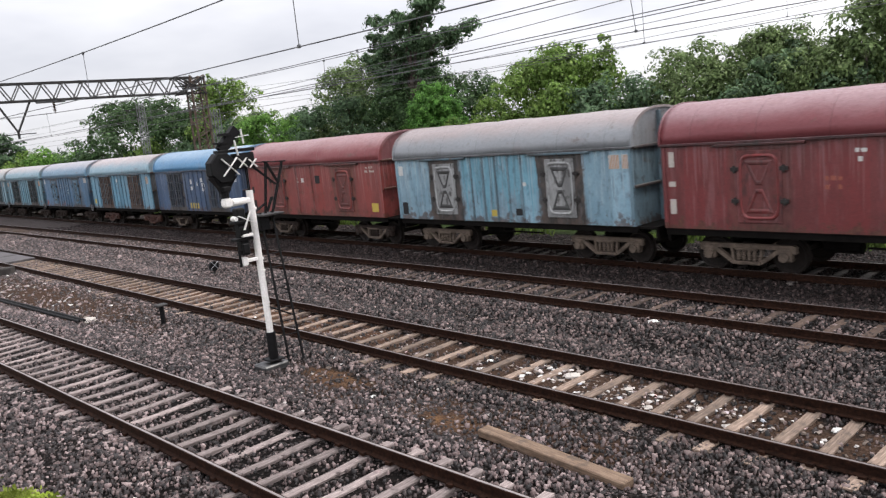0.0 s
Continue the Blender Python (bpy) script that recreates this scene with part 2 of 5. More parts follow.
    col = n.mix(n.math("MULTIPLY", n.step(smear, 0.40, 0.33), smears * 0.6), col, light)
    rusty = n.ramp(fine, (0.3, (0.022, 0.011, 0.008)), (0.55, (0.075, 0.034, 0.02)), (0.75, (0.16, 0.08, 0.042)))
    col = n.mix(n.math("MULTIPLY", n.step(chips, 0.58, 0.64), rust), col, rusty)
    x = n.axes()[0]
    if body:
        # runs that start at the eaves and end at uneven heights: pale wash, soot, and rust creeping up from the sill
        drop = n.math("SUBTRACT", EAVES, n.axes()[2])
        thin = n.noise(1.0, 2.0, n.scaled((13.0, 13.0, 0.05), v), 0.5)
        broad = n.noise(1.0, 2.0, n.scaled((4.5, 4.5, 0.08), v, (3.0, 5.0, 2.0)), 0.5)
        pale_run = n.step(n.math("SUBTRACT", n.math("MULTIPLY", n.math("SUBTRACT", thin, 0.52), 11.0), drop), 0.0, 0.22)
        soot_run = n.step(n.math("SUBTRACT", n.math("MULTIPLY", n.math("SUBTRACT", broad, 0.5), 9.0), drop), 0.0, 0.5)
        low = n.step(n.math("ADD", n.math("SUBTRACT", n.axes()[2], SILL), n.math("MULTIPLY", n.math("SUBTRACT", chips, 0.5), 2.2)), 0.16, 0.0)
        # edge: ragged darker band just below the eaves
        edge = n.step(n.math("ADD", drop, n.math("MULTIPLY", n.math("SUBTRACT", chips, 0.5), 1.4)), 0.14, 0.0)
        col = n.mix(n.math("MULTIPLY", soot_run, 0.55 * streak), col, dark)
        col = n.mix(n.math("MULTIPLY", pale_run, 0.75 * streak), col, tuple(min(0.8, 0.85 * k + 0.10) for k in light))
        col = n.mix(n.math("MULTIPLY", low, 0.75), col, rusty)
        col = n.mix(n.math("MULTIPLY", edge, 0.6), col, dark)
    d = n.math("MINIMUM", n.math("ABSOLUTE", n.math("SUBTRACT", x, 2.66)), n.math("ABSOLUTE", n.math("SUBTRACT", x, 7.86)))
    d = n.math("ADD", d, n.math("MULTIPLY", n.math("SUBTRACT", chips, 0.5), 0.5))
    d = n.math("ADD", d, n.math("MULTIPLY", n.math("SUBTRACT", runs, 0.5), 0.5))
    tone = n.mix(n.step(smear, 0.38, 0.62), tuple(1.3 * k for k in door_tone), tuple(0.3 * k for k in door_tone))
    tone = n.mix(n.math("MULTIPLY", n.step(runs, 0.56, 0.66), 0.2), tone, tuple(min(1.0, 0.5 * k + 0.03) for k in base))
    col = n.mix(n.math("MULTIPLY", n.step(d, reach + 0.06, reach - 0.08), door_rust), col, tone)
    n.bump(n.math("ADD", fine, n.math("MULTIPLY", big, 2.0)), 0.3, 0.02)
    return n.done(col, n.ramp(runs, (0.3, 0.38), (0.7, 0.64)))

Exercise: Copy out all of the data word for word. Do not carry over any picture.

Answer to this task:
0.0 s
Continue the Blender Python (bpy) script that recreates this scene with part 2 of 5. More parts follow.
    col = n.mix(n.math("MULTIPLY", n.step(smear, 0.40, 0.33), smears * 0.6), col, light)
    rusty = n.ramp(fine, (0.3, (0.022, 0.011, 0.008)), (0.55, (0.075, 0.034, 0.02)), (0.75, (0.16, 0.08, 0.042)))
    col = n.mix(n.math("MULTIPLY", n.step(chips, 0.58, 0.64), rust), col, rusty)
    x = n.axes()[0]
    if body:
        # runs that start at the eaves and end at uneven heights: pale wash, soot, and rust creeping up from the sill
        drop = n.math("SUBTRACT", EAVES, n.axes()[2])
        thin = n.noise(1.0, 2.0, n.scaled((13.0, 13.0, 0.05), v), 0.5)
        broad = n.noise(1.0, 2.0, n.scaled((4.5, 4.5, 0.08), v, (3.0, 5.0, 2.0)), 0.5)
        pale_run = n.step(n.math("SUBTRACT", n.math("MULTIPLY", n.math("SUBTRACT", thin, 0.52), 11.0), drop), 0.0, 0.22)
        soot_run = n.step(n.math("SUBTRACT", n.math("MULTIPLY", n.math("SUBTRACT", broad, 0.5), 9.0), drop), 0.0, 0.5)
        low = n.step(n.math("ADD", n.math("SUBTRACT", n.axes()[2], SILL), n.math("MULTIPLY", n.math("SUBTRACT", chips, 0.5), 2.2)), 0.16, 0.0)
        # edge: ragged darker band just below the eaves
        edge = n.step(n.math("ADD", drop, n.math("MULTIPLY", n.math("SUBTRACT", chips, 0.5), 1.4)), 0.14, 0.0)
        col = n.mix(n.math("MULTIPLY", soot_run, 0.55 * streak), col, dark)
        col = n.mix(n.math("MULTIPLY", pale_run, 0.75 * streak), col, tuple(min(0.8, 0.85 * k + 0.10) for k in light))
        col = n.mix(n.math("MULTIPLY", low, 0.75), col, rusty)
        col = n.mix(n.math("MULTIPLY", edge, 0.6), col, dark)
    d = n.math("MINIMUM", n.math("ABSOLUTE", n.math("SUBTRACT", x, 2.66)), n.math("ABSOLUTE", n.math("SUBTRACT", x, 7.86)))
    d = n.math("ADD", d, n.math("MULTIPLY", n.math("SUBTRACT", chips, 0.5), 0.5))
    d = n.math("ADD", d, n.math("MULTIPLY", n.math("SUBTRACT", runs, 0.5), 0.5))
    tone = n.mix(n.step(smear, 0.38, 0.62), tuple(1.3 * k for k in door_tone), tuple(0.3 * k for k in door_tone))
    tone = n.mix(n.math("MULTIPLY", n.step(runs, 0.56, 0.66), 0.2), tone, tuple(min(1.0, 0.5 * k + 0.03) for k in base))
    col = n.mix(n.math("MULTIPLY", n.step(d, reach + 0.06, reach - 0.08), door_rust), col, tone)
    n.bump(n.math("ADD", fine, n.math("MULTIPLY", big, 2.0)), 0.3, 0.02)
    return n.done(col, n.ramp(runs, (0.3, 0.38), (0.7, 0.64)))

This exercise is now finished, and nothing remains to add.